**Required work**
Retype all of the listing exactly, passing over any picture you find.

**Dataset section**
** BEGIN **

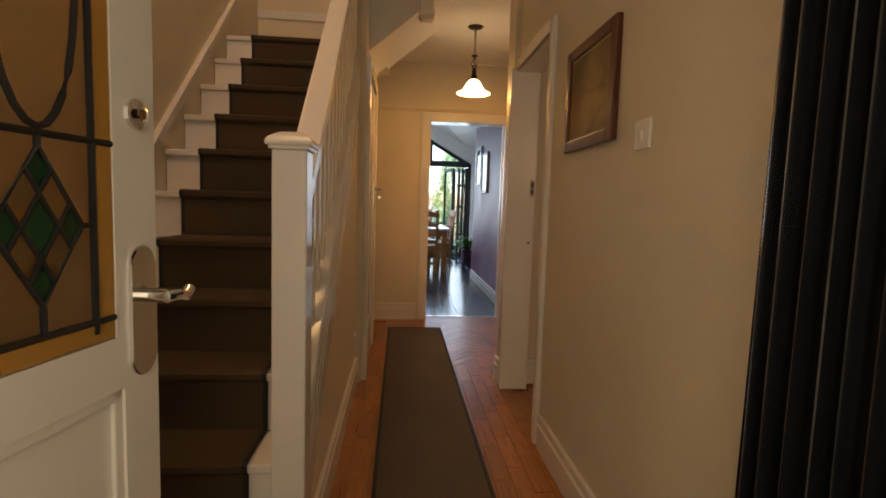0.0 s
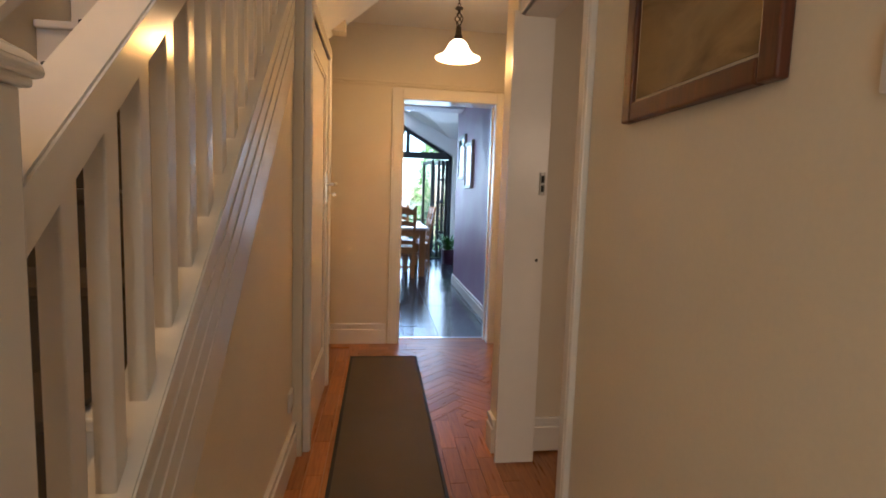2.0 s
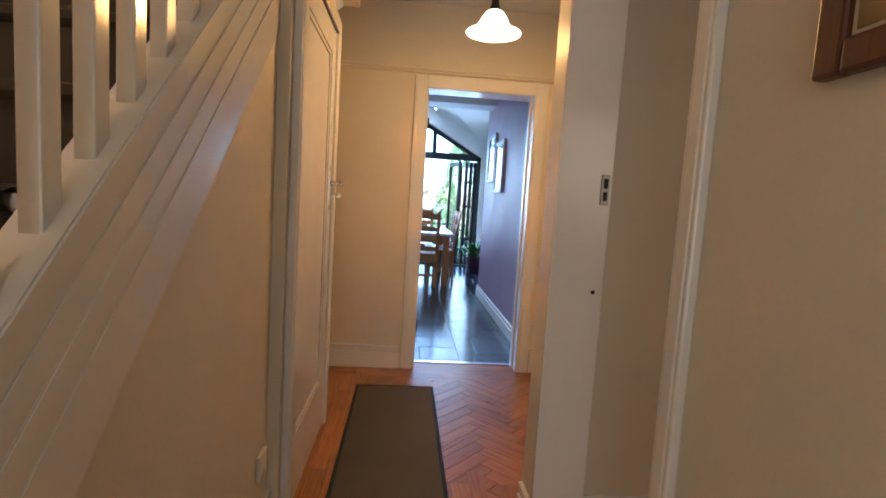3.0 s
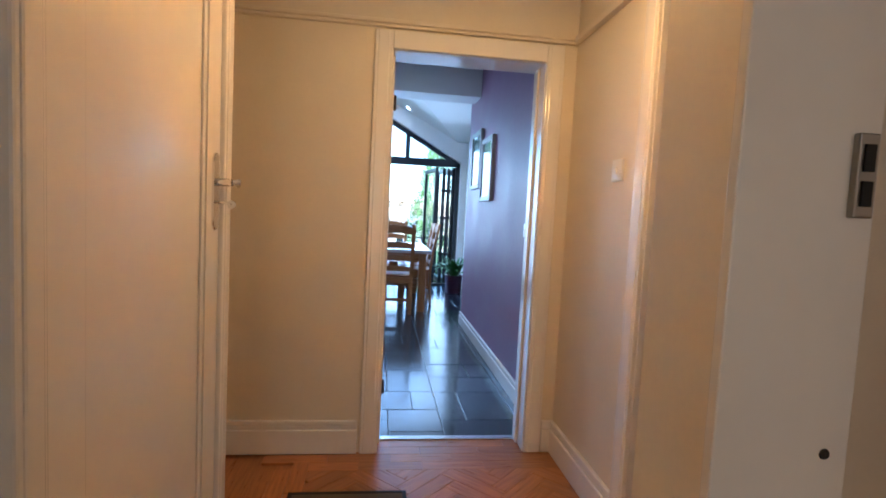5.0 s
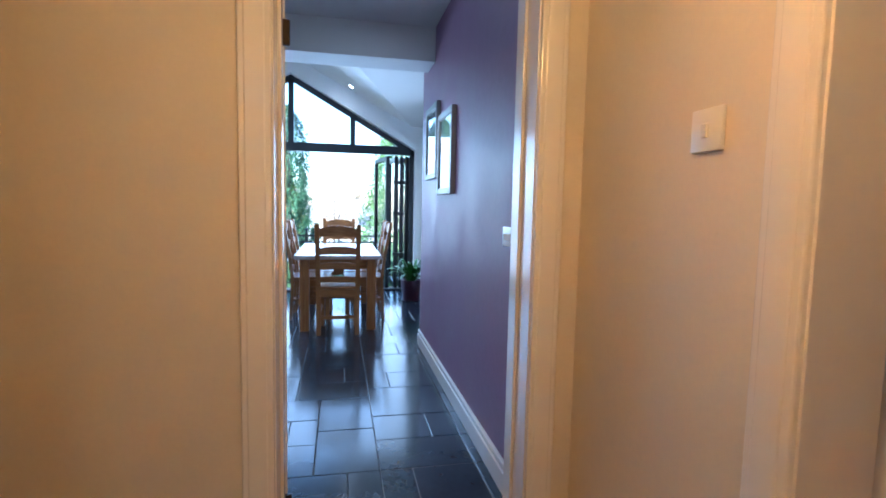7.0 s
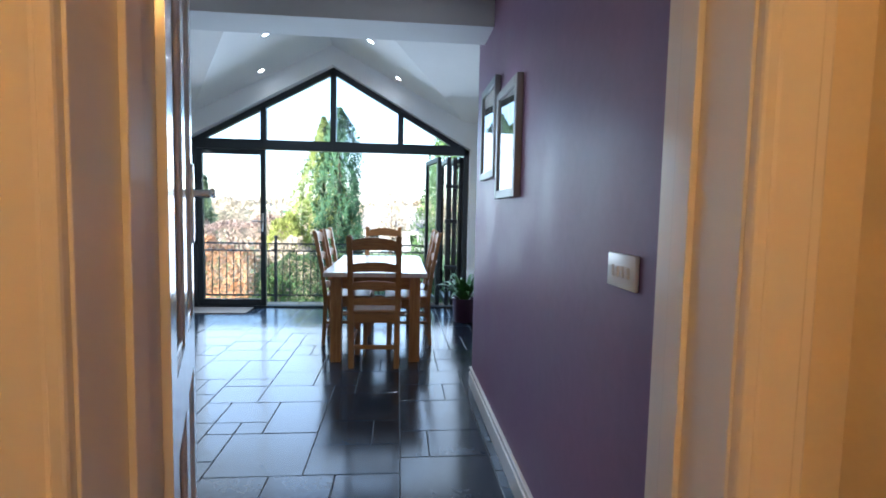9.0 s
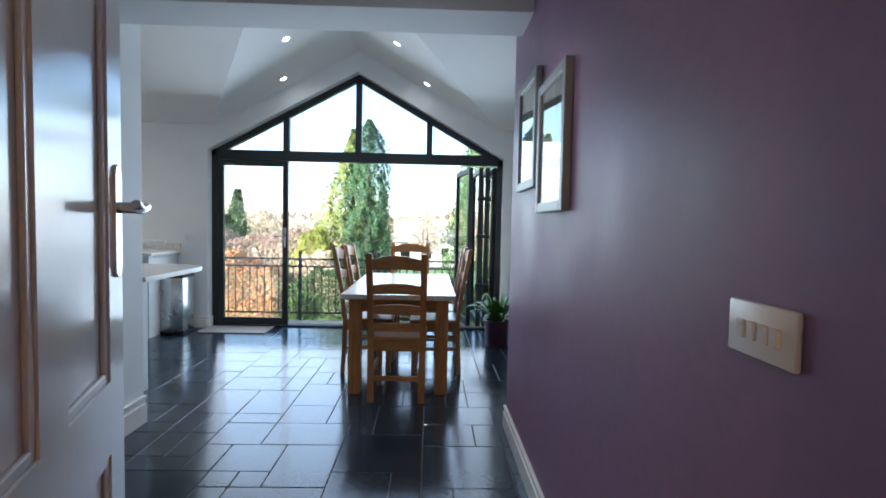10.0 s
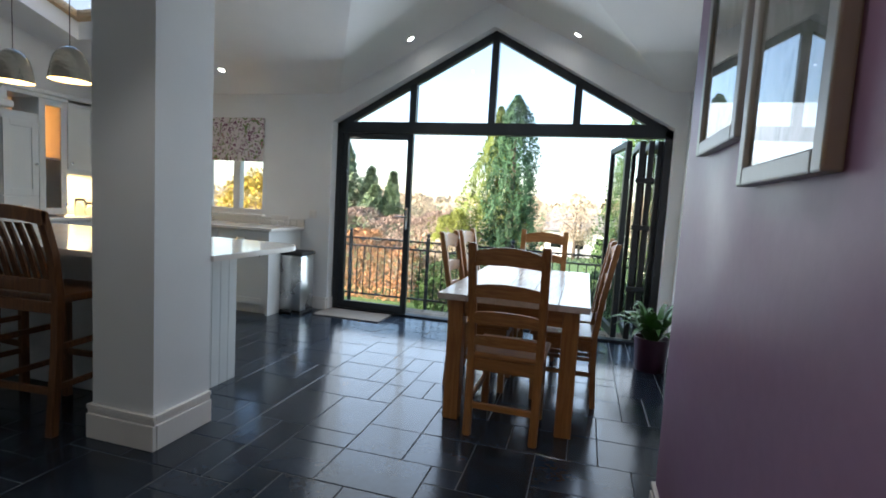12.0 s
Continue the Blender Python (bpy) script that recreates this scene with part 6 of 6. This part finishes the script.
def lay(u0, v0, u1, v1):
    cells = [(u, v) for u in range(u0, u1) for v in range(v0, v1)]
    if any(c in taken for c in cells):
        return False
    for c in cells:
        taken[c] = True
    laid.append((u0, v0, u1, v1))
    return True


laid = []
for q in SET + [(6, -2, 9, 0), (6, -4, 8, -2), (8, -4, 9, -2), (6, -7, 9, -4), (6, -9, 7, -7), (7, -9, 9, -7), (6, -12, 9, -9), (6, -14, 8, -12), (8, -14, 9, -12), (6, -16, 9, -14), (6, -19, 7, -16), (7, -19, 9, -16), (9, 4, 10, 7), (10, 4, 12, 7)]:
    lay(*q)
for v in range(-21, 17):
    for u in range(-30, 13):
        if (u, v) in taken:
            continue
        sizes = [(3, 2), (2, 3), (3, 3), (2, 2), (2, 1), (1, 2)]
        random.shuffle(sizes)
        for w, h in sizes + [(1, 1)]:
            if lay(u, v, u + w, v + h):
                break
rest_v, rest_f = [], []
for u0, v0, u1, v1 in laid:
    xa, xb = max(TX0 + u0 * U, -4.6), min(TX0 + u1 * U, 1.715)
    ya, yb = max(TY0 + v0 * U, END_Y + END_T - 0.008), min(TY0 + v1 * U, GAB_Y + 0.12)
    if yb <= PUR_Y:
        xb = min(xb, PUR_X - 0.003)
    if xb - xa < 0.03 or yb - ya < 0.03:
        continue
    z = random.uniform(-0.0009, 0.0006)
    if xa > -1.5:
        piece("tile", round(xb - xa - 0.004, 3), round(yb - ya - 0.004, 3), 0.008, (xa + xb) / 2, (ya + yb) / 2, z, M_SLATE, floor_k, 0.0025)
    else:
        n = len(rest_v)
        rest_v += [(x, y, z - (0.004 if i else 0)) for i in (1, 0) for x, y in ((xa + 0.0025 + 0.002 * (1 - i), ya + 0.0025), (xb - 0.0025, ya + 0.0025), (xb - 0.0025, yb - 0.0025), (xa + 0.0025, yb - 0.0025))]
        rest_f += [(n + 4, n + 5, n + 6, n + 7)] + [(n + k, n + (k + 1) % 4, n + 4 + (k + 1) % 4, n + 4 + k) for k in range(4)]
me = bpy.data.meshes.new("slate_tiles")
me.from_pydata(rest_v, [], rest_f)
me.materials.append(M_SLATE)
far_tiles = new("slate_tiles", me)
far_tiles.parent = floor_k
far_tiles["kind"] = "stuff"
floor_h = bpy.data.objects["floor_hall"]
random.seed(3)
BW, BL = 0.0745, 0.298
# border boards along the side walls and across the doorway
row, x = 0, -0.145
while x < 0.77:
    y = 1.15 + (row % 3) * 0.1
    while y < (4.70 if row < 3 else 3.42):
        piece("wood_block", BW, BL - 0.0012, 0.011, x + BW / 2, y + BL / 2, -0.0002, M_PARQUET, floor_h, 0.0012)
        y += BL
    x += 0.0758
    row += 1
for row in range(4):
    x = -0.14 + (row % 2) * 0.15
    while x < 1.27:
        l = min(BL, 1.285 - x)
        y = END_Y + 0.128 - (row + 0.5) * 0.0758
        if l > 0.04 and (row > 1 or 0.25 < x + l / 2 < 1.2):
            piece("wood_block", BW, round(l - 0.0012, 3), 0.011, x + l / 2, y, -0.0002, M_PARQUET, floor_h, 0.0012, 90)
        x += BL
# herringbone between them, just under the border's edge
c45 = math.sqrt(0.5)
p = 0.0758
for i in range(-20, 30):
    for j in range(-2, 5):
        for u, v, turn in ((2, 0.5, -45), (4.5, -1, 45)):
            u, v = (u + i + 8 * j) * p, (v + i) * p
            wx, wy = 0.1 + (u - v) * c45, 3.0 + (u + v) * c45
            if 0.05 < wx < 1.27 and 3.34 < wy < 4.95:
                piece("wood_block", BW, 4 * p - 0.0012, 0.011, wx, wy, -0.0009, M_PARQUET, floor_h, 0.0012, turn)
# the rest of the blocks, joined
bm = nb()
row, x = 0, -0.145
while x < 0.80:
    y = -0.05 + (row % 3) * 0.1
    while y < 1.15:
        l = min(0.30, 1.15 + (row % 3) * 0.1 - y)
        if l > 0.03 and x > -0.2:
            box(bm, x + 0.0004, y + 0.0006, -0.012, x + 0.0749, y + l - 0.0006, -0.0003)
        y += 0.30
    x += 0.0758
    row += 1
rest = new("wood_blocks", finish("wood_blocks", bm, M_PARQUET))
rest.parent = floor_h
rest["kind"] = "stuff"
# terrace
terrace = structure("pavement", boxes((-4.7, 10.96, -0.2, 4.0, 11.62, -0.075)), M_GROUT, "buff paved terrace")
random.seed(8)
for i in range(3):
    for j in range(30):
        xx = -4.4 + j * 0.28 + (0.14 if i % 2 else 0)
        piece("paving_stone", 0.272, 0.188, 0.02, xx, 11.07 + i * 0.196, -0.06, M_BRICK, terrace, 0.005)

** END **

**Exercise output**
0.0 s
2.0 s
3.0 s
5.0 s
7.0 s
9.0 s
10.0 s
12.0 s
Continue the Blender Python (bpy) script that recreates this scene with part 6 of 6. This part finishes the script.
def lay(u0, v0, u1, v1):
    cells = [(u, v) for u in range(u0, u1) for v in range(v0, v1)]
    if any(c in taken for c in cells):
        return False
    for c in cells:
        taken[c] = True
    laid.append((u0, v0, u1, v1))
    return True


laid = []
for q in SET + [(6, -2, 9, 0), (6, -4, 8, -2), (8, -4, 9, -2), (6, -7, 9, -4), (6, -9, 7, -7), (7, -9, 9, -7), (6, -12, 9, -9), (6, -14, 8, -12), (8, -14, 9, -12), (6, -16, 9, -14), (6, -19, 7, -16), (7, -19, 9, -16), (9, 4, 10, 7), (10, 4, 12, 7)]:
    lay(*q)
for v in range(-21, 17):
    for u in range(-30, 13):
        if (u, v) in taken:
            continue
        sizes = [(3, 2), (2, 3), (3, 3), (2, 2), (2, 1), (1, 2)]
        random.shuffle(sizes)
        for w, h in sizes + [(1, 1)]:
            if lay(u, v, u + w, v + h):
                break
rest_v, rest_f = [], []
for u0, v0, u1, v1 in laid:
    xa, xb = max(TX0 + u0 * U, -4.6), min(TX0 + u1 * U, 1.715)
    ya, yb = max(TY0 + v0 * U, END_Y + END_T - 0.008), min(TY0 + v1 * U, GAB_Y + 0.12)
    if yb <= PUR_Y:
        xb = min(xb, PUR_X - 0.003)
    if xb - xa < 0.03 or yb - ya < 0.03:
        continue
    z = random.uniform(-0.0009, 0.0006)
    if xa > -1.5:
        piece("tile", round(xb - xa - 0.004, 3), round(yb - ya - 0.004, 3), 0.008, (xa + xb) / 2, (ya + yb) / 2, z, M_SLATE, floor_k, 0.0025)
    else:
        n = len(rest_v)
        rest_v += [(x, y, z - (0.004 if i else 0)) for i in (1, 0) for x, y in ((xa + 0.0025 + 0.002 * (1 - i), ya + 0.0025), (xb - 0.0025, ya + 0.0025), (xb - 0.0025, yb - 0.0025), (xa + 0.0025, yb - 0.0025))]
        rest_f += [(n + 4, n + 5, n + 6, n + 7)] + [(n + k, n + (k + 1) % 4, n + 4 + (k + 1) % 4, n + 4 + k) for k in range(4)]
me = bpy.data.meshes.new("slate_tiles")
me.from_pydata(rest_v, [], rest_f)
me.materials.append(M_SLATE)
far_tiles = new("slate_tiles", me)
far_tiles.parent = floor_k
far_tiles["kind"] = "stuff"
floor_h = bpy.data.objects["floor_hall"]
random.seed(3)
BW, BL = 0.0745, 0.298
# border boards along the side walls and across the doorway
row, x = 0, -0.145
while x < 0.77:
    y = 1.15 + (row % 3) * 0.1
    while y < (4.70 if row < 3 else 3.42):
        piece("wood_block", BW, BL - 0.0012, 0.011, x + BW / 2, y + BL / 2, -0.0002, M_PARQUET, floor_h, 0.0012)
        y += BL
    x += 0.0758
    row += 1
for row in range(4):
    x = -0.14 + (row % 2) * 0.15
    while x < 1.27:
        l = min(BL, 1.285 - x)
        y = END_Y + 0.128 - (row + 0.5) * 0.0758
        if l > 0.04 and (row > 1 or 0.25 < x + l / 2 < 1.2):
            piece("wood_block", BW, round(l - 0.0012, 3), 0.011, x + l / 2, y, -0.0002, M_PARQUET, floor_h, 0.0012, 90)
        x += BL
# herringbone between them, just under the border's edge
c45 = math.sqrt(0.5)
p = 0.0758
for i in range(-20, 30):
    for j in range(-2, 5):
        for u, v, turn in ((2, 0.5, -45), (4.5, -1, 45)):
            u, v = (u + i + 8 * j) * p, (v + i) * p
            wx, wy = 0.1 + (u - v) * c45, 3.0 + (u + v) * c45
            if 0.05 < wx < 1.27 and 3.34 < wy < 4.95:
                piece("wood_block", BW, 4 * p - 0.0012, 0.011, wx, wy, -0.0009, M_PARQUET, floor_h, 0.0012, turn)
# the rest of the blocks, joined
bm = nb()
row, x = 0, -0.145
while x < 0.80:
    y = -0.05 + (row % 3) * 0.1
    while y < 1.15:
        l = min(0.30, 1.15 + (row % 3) * 0.1 - y)
        if l > 0.03 and x > -0.2:
            box(bm, x + 0.0004, y + 0.0006, -0.012, x + 0.0749, y + l - 0.0006, -0.0003)
        y += 0.30
    x += 0.0758
    row += 1
rest = new("wood_blocks", finish("wood_blocks", bm, M_PARQUET))
rest.parent = floor_h
rest["kind"] = "stuff"
# terrace
terrace = structure("pavement", boxes((-4.7, 10.96, -0.2, 4.0, 11.62, -0.075)), M_GROUT, "buff paved terrace")
random.seed(8)
for i in range(3):
    for j in range(30):
        xx = -4.4 + j * 0.28 + (0.14 if i % 2 else 0)
        piece("paving_stone", 0.272, 0.188, 0.02, xx, 11.07 + i * 0.196, -0.06, M_BRICK, terrace, 0.005)